## Begin
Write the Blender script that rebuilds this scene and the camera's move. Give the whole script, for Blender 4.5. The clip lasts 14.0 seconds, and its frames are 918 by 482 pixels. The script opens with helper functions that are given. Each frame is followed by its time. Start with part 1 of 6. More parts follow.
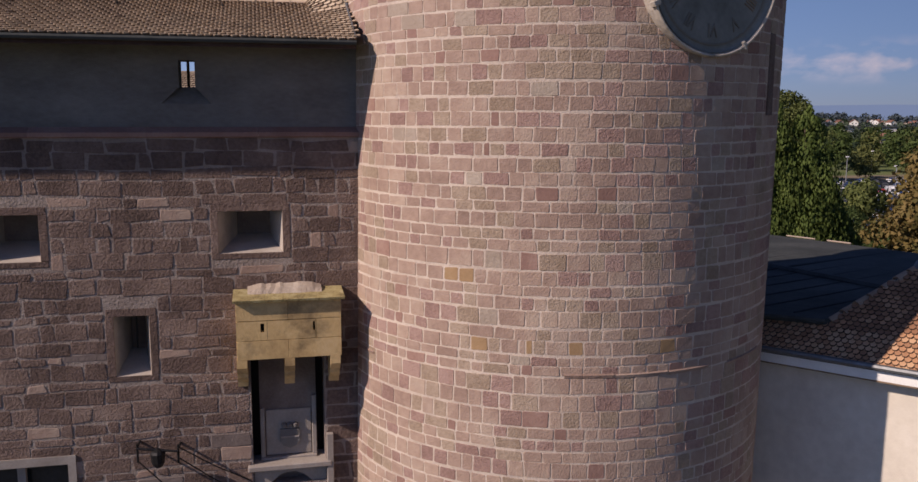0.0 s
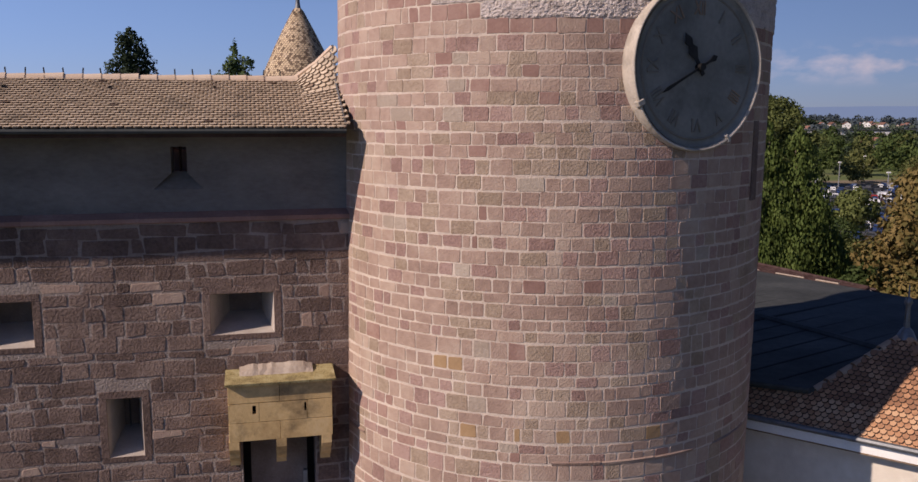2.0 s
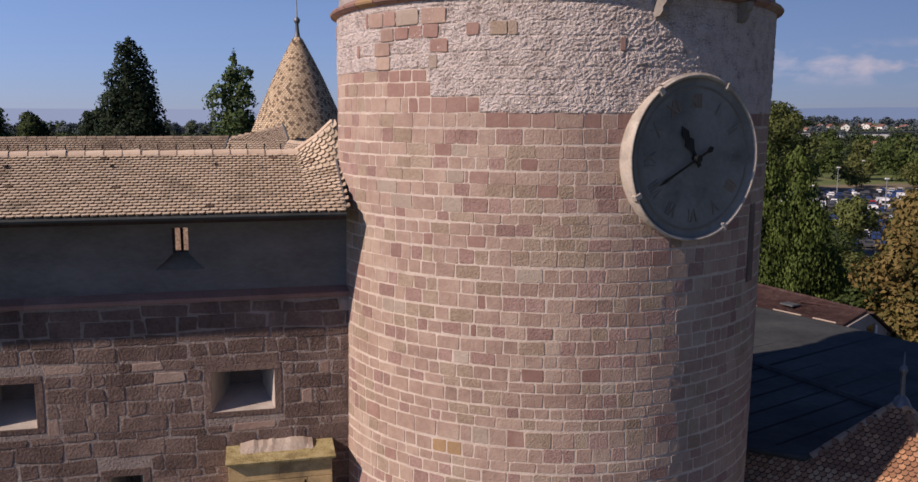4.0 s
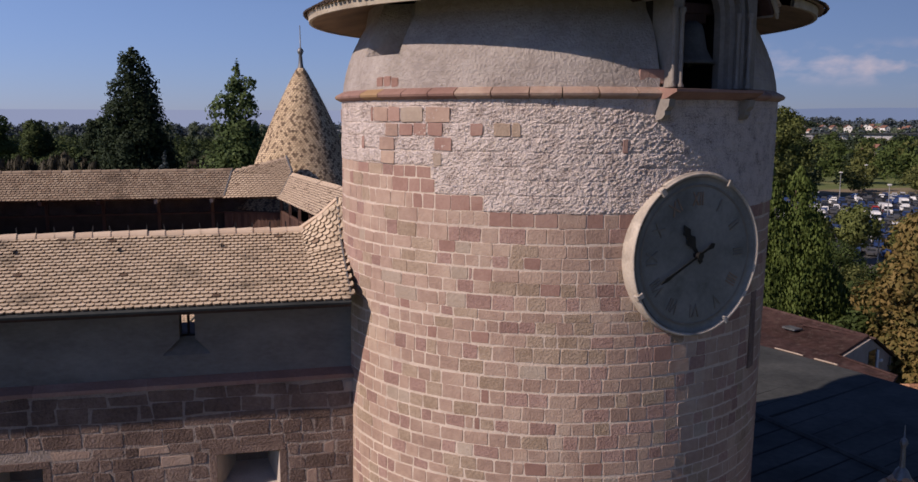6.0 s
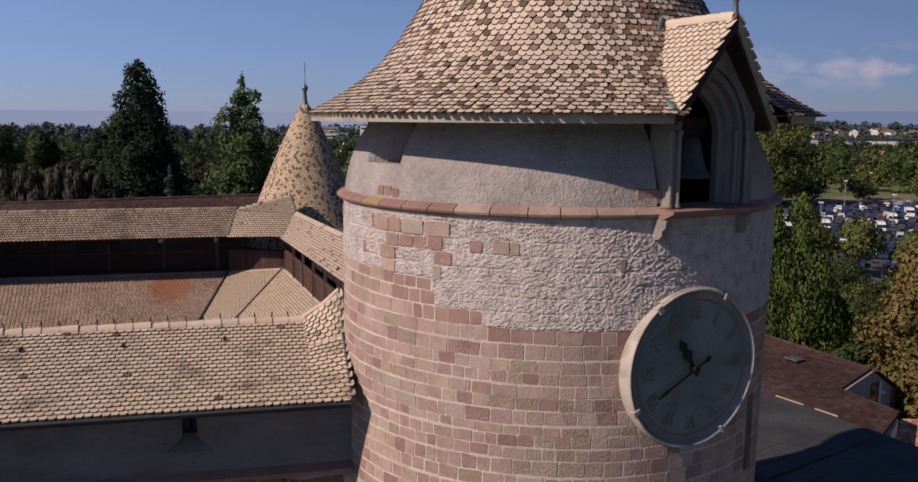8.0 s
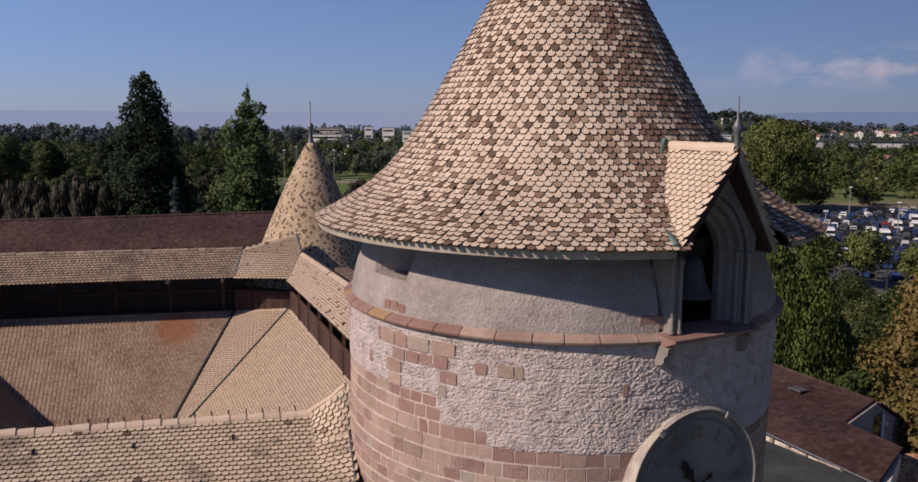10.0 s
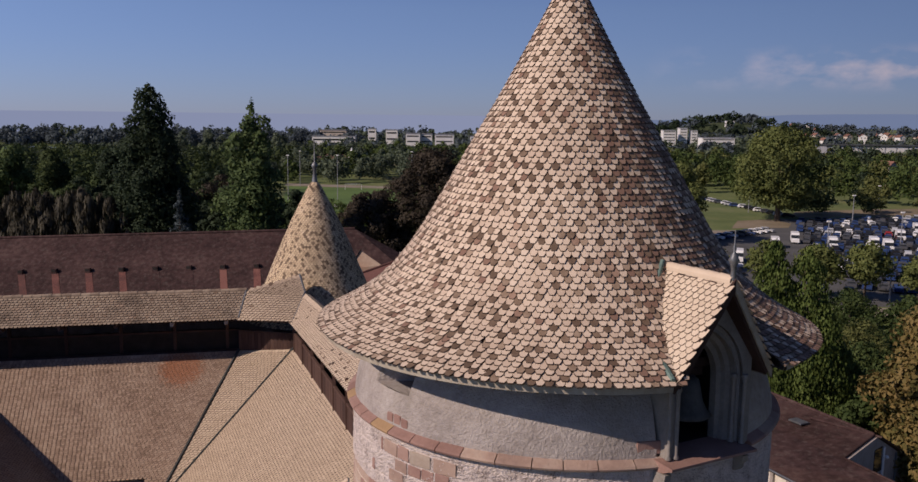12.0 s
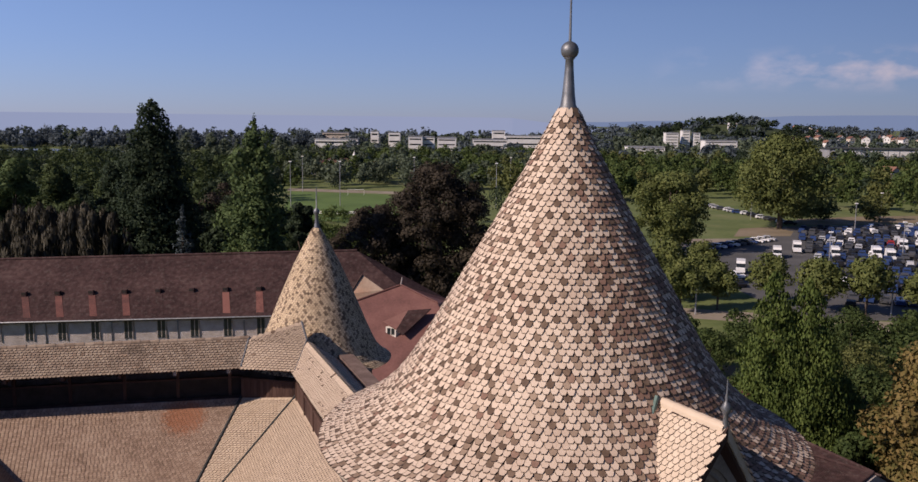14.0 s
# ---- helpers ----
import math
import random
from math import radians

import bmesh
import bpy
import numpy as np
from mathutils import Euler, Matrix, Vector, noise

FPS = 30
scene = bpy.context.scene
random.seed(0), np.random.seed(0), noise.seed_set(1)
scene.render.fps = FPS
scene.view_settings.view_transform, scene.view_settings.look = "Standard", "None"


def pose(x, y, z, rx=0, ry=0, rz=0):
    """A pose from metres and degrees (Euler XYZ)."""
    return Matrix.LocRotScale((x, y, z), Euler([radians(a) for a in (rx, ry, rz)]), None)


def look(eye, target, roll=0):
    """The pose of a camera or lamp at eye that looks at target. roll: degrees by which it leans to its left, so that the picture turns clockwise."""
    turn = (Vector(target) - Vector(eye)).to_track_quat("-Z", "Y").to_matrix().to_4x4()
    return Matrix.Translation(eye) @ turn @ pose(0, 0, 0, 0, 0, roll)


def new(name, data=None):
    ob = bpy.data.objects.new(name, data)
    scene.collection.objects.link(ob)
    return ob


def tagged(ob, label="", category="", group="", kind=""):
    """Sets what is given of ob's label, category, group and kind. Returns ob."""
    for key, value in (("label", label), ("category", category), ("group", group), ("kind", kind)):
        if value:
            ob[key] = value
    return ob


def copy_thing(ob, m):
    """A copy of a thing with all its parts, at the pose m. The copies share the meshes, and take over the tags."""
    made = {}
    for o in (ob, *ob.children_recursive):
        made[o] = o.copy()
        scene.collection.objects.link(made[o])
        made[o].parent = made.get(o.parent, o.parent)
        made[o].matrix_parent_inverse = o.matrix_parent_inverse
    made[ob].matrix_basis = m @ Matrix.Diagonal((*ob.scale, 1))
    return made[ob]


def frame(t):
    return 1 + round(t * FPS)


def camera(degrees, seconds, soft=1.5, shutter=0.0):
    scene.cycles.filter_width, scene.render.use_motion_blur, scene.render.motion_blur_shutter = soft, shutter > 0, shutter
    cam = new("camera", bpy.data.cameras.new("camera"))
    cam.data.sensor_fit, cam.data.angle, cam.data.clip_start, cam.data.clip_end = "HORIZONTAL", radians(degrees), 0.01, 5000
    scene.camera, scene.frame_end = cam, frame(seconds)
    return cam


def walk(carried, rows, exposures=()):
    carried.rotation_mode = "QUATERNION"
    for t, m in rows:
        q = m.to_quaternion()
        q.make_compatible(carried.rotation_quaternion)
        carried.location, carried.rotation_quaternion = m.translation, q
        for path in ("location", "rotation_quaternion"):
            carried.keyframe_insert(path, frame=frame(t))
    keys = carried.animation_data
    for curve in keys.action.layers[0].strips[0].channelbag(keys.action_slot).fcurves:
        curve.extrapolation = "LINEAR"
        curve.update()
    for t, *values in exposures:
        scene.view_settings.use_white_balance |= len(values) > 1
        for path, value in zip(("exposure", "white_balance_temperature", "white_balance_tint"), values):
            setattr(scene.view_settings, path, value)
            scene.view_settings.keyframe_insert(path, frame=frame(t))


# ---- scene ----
## End
### [SHORT EXERCISE]
Extract lines where the string "random" occurs.

### [EXERCISE SOLUTION]
import random
random.seed(0), np.random.seed(0), noise.seed_set(1)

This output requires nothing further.